THE SALT OF THE EARTH – The Review
Last year’s bumper crop of engrossing art documentary feature films included one set in the world of photography called FINDING VIVIAN MAIER which went on to earn an Oscar nomination. It showcased the Chicago-area pictures taken by a nanny/ caregiver in the 1950’s to the 70’s which were discovered recently by a modern-day photog. In a way, the film was a mystery movie, investigating the largely unknown life of this hidden artist, In the new film THE SALT OF THE EARTH (also an Oscar nominee), there’s no such mystery, as its main subject has been known and celebrated for the past 40 years: Brazilian photojournalist Sebastião Salgado. Plus, he never limited himself to his native land as he spans the globe in search of the drama of life.
As the film begins, we’re bombarded by remarkable black and white images of a gold mining dig down in South America. The dirt encrusted fortune seekers swarm the mountain side, often resembling a horde of ants enveloping a crumb. And Salgado is right in the thick of it, even as tempers flare and greed possess them all
And then it’s back to the present day as Salgado braves the harsh elements in order to document a somewhat primitive hidden far away from civilization. He offers the reluctant natives a chance to peer through the camera lens, to their wonder. Salgado himself has been witness to countless wonders over his seventy-plus years. We’re taken to his childhood home, a vast plantation farm land in Brazil and meet his parents, who try to understand their son’s great passions. At one time his main passion was economics and traveled to Paris for an education. But once he picked up a camera, his life changed. He met wife and art-partner Lelia and together they chronicled the student protests in Europe during the late sixties/ early seventies. Then, as the two began a family, they focused on certain subjects worthy , they believed, of world-wide attention. We see through his work the beauty of wildlife, in the frozen tundra, and the dusty trails of Africa.

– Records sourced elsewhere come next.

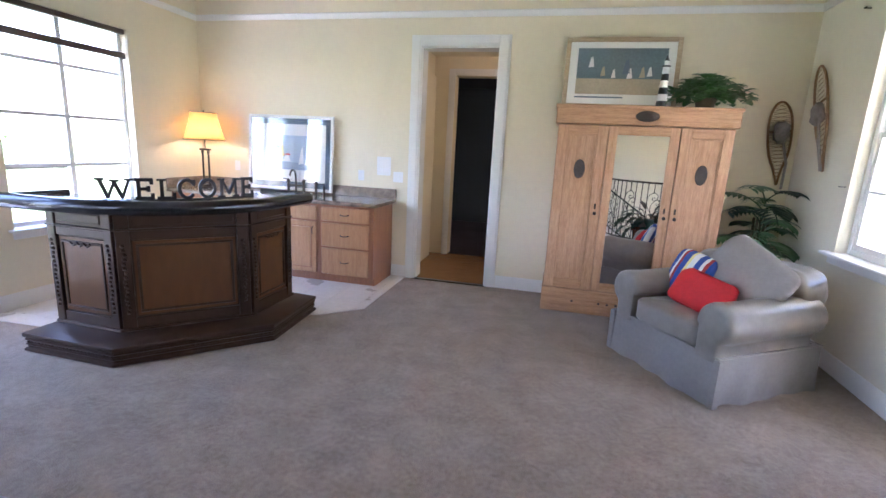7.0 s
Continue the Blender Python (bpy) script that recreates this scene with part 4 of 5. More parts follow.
bk = thing("wicker_basket", pose(-2.42, 3.98, 0), "tall woven wicker basket beside the sofa", "basket")
weave_box(bk, 0.34, 0.34, 0.01, 0.52, WICKER, WICKER_DK)
part("lining", box(0.012, 0.012, 0.01, 0.328, 0.328, 0.50), WICKER_DK, bk)
part("rim", tube([(0, 0, 0.525), (0.34, 0, 0.525), (0.34, 0.34, 0.525), (0, 0.34, 0.525)], 0.016, 6, closed=True), WICKER, bk)


# ---- armoire with what stands on it ----
am = thing("armoire", pose(0.985, 8.45, 0), "stripped pine armoire with a mirrored middle door", "armoire")
AW = 1.50
part("body", box(0.012, 0.03, 0.10, AW - 0.012, 0.55, 1.80), PINE, am)
part("plinth", box(0.0, 0.0, 0.0, AW, 0.56, 0.24, bev=0.006), PINE_X, am)
part("cornice", box(-0.015, -0.015, 1.805, AW + 0.015, 0.565, 1.955, bev=0.01), PINE_X, am)
part("cornice_lip", box(-0.025, -0.025, 1.945, AW + 0.025, 0.565, 1.975, bev=0.006), PINE_X, am)
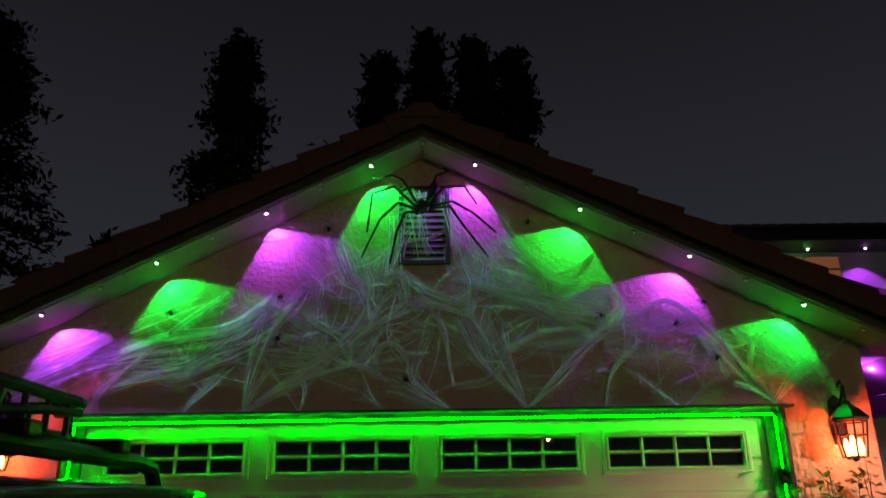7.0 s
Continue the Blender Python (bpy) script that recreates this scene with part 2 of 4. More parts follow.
WX, OX, OZ = 3.30, 2.52, 2.19
bm = B()
wall_outline = [(-WX, -0.2), (-OX, -0.2), (-OX, OZ), (OX, OZ), (OX, -0.2), (WX, -0.2), (WX, soffit_z(WX) + 0.06), (0, APEX + 0.06), (-WX, soffit_z(WX) + 0.06)]
prism(bm, wall_outline, "y", 0.0, 0.2)
tagged(part("wall_garage_front", bm, STUCCO), "tan stucco gable wall above the garage door", "wall", kind="structure")
bm = B()
box(bm, WX - 0.2, WX, 0.2, 8, -0.2, soffit_z(WX))
box(bm, -WX, -WX + 0.2, 0.2, 8, -0.2, soffit_z(WX))
box(bm, -WX, WX, 8, 8.2, -0.2, soffit_z(WX))
tagged(part("wall_garage_side", bm, STUCCO), "tan stucco side walls of the garage", "wall", kind="structure")

# roof: boards, soffit and clay tiles
EX, FY = 4.15, -0.43
roof = empty("garage_roof")
tagged(roof, "low gable roof with brown clay tiles and dark rake boards", "roof", kind="structure")
for s in (-1, 1):
    bm = B()
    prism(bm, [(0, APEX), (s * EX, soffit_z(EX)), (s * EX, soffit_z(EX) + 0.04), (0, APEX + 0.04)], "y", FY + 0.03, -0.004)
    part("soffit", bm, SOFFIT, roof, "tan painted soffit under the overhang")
    bm = B()
    prism(bm, [(0, APEX - 0.012), (s * EX, soffit_z(EX) - 0.012), (s * EX, soffit_z(EX) + 0.15), (0, APEX + 0.15)], "y", FY - 0.02, FY + 0.026)
    part("rake_board", bm, FASCIA, roof, "dark rake board along the gable")
    bm = B()
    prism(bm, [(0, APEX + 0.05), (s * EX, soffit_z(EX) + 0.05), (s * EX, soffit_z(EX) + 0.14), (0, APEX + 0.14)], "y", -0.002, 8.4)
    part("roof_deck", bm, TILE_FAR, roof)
    bm = B()
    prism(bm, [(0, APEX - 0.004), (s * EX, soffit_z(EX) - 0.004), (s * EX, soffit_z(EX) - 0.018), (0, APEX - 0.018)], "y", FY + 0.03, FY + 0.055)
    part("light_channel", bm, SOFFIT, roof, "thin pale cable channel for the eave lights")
# one rake tile, thick end downhill
bm = B()
L, ring_lo, ring_hi = 0.40, [], []
for k in range(7):
    a = math.pi * k / 6
    ring_lo.append((0.0, -0.10 * math.cos(a), 0.02 + 0.095 * math.sin(a)))
    ring_hi.append((L, -0.085 * math.cos(a), 0.0 + 0.07 * math.sin(a)))
prof_lo = [(0, -0.10, -0.11)] + ring_lo + [(0, 0.10, 0.0)]
prof_hi = [(L, -0.085, -0.11)] + ring_hi + [(L, 0.085, -0.02)]
loft(bm, [prof_lo, prof_hi])
first = part("rake_tile", bm, TILE, roof)
tile_mesh = first.data
bpy.data.objects.remove(first)
ang = math.atan(SLOPE)
rng = random.Random(4)
for s in (-1, 1):
    for i in range(13):
        d = 0.30 + 0.362 * i
        x = d * math.cos(ang)
        o = new("rake_tile", tile_mesh)
        o.parent = roof
        along = Matrix(((-s * math.cos(ang), 0, s * math.sin(ang), 0), (0, 1 if s < 0 else -1, 0, 0), (math.sin(ang), 0, math.cos(ang), 0), (0, 0, 0, 1)))
        o.matrix_basis = Matrix.Translation((s * x, FY - 0.015, APEX + 0.165 - SLOPE * x + rng.uniform(-0.006, 0.006))) @ along @ Matrix.Diagonal((1, 1 if s < 0 else -1, 1, 1))
bm = B()
loft(bm, [[(0.15 * math.cos(math.pi * k / 6), y, APEX + 0.09 + 0.12 * math.sin(math.pi * k / 6)) for k in range(7)] for y in (FY - 0.13, FY + 0.3, 2, 8)], caps=True)
part("ridge_cap", bm, TILE, roof, "rounded clay ridge cap")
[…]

In one sequence we witness Salgado trying to remain calm and quiet as some of said wildlife starts to sniff about his tiny shelter/ photo hut (he almost begs the beasts to get closer to the small windows in order to snap a better pic).
But it’s all not just pretty pictures collected in a swanky coffee table-type book. Salgoda is in the thick of the devastating civil wars in the Sudan. And there’s the horrors of draught and starvation in Ethiopia, as we see countless images of emaciated children. Salgado relates with sadness, the story of a father bringing the corpse of his son to a burial ground, the father casually talking to a neighbor as though they were putting out the morning trash in time for pick-up. For one sequence we see the results of his travels to the Iraq, just after the first Gulf War, when oil refineries were set ablaze. These images of the fire fighters (intercut with news footage) are astounding. We can almost feel the unbearable heat as the sludge-covered warriors face an almost unstoppable foe.
Internationaly famous film maker Wim Wenders (who also co-directed this film) joined Salgado on his excursions several years ago and becomes a narrator and interview subject. Wife Leila also contributes her musings on their long marriage. And we see her helping to co-ordinate his new projects and travels. One of their projects, son Juliano (the film’s other director), tells stories of his father’s long absences (almost a ghost parent) growing up, but all bitterness evaporates as the two men become partners and close confidants. Finally the film comes full circle in its last moments as Salgado returns to the family homestead. After so many images of despair, the story concludes on an upbeat, hopeful note as he helps bring new life to the barren earth. Life will grow and thrive once again. All this is accentuated by the soothing, subtle music score by Laurent Petitgrand. THE SALT OF THE EARTH tells of an amazing life through hundred of unforgettable images. You’ll have much to appreciate as you savor the next collection from this remarkable artist.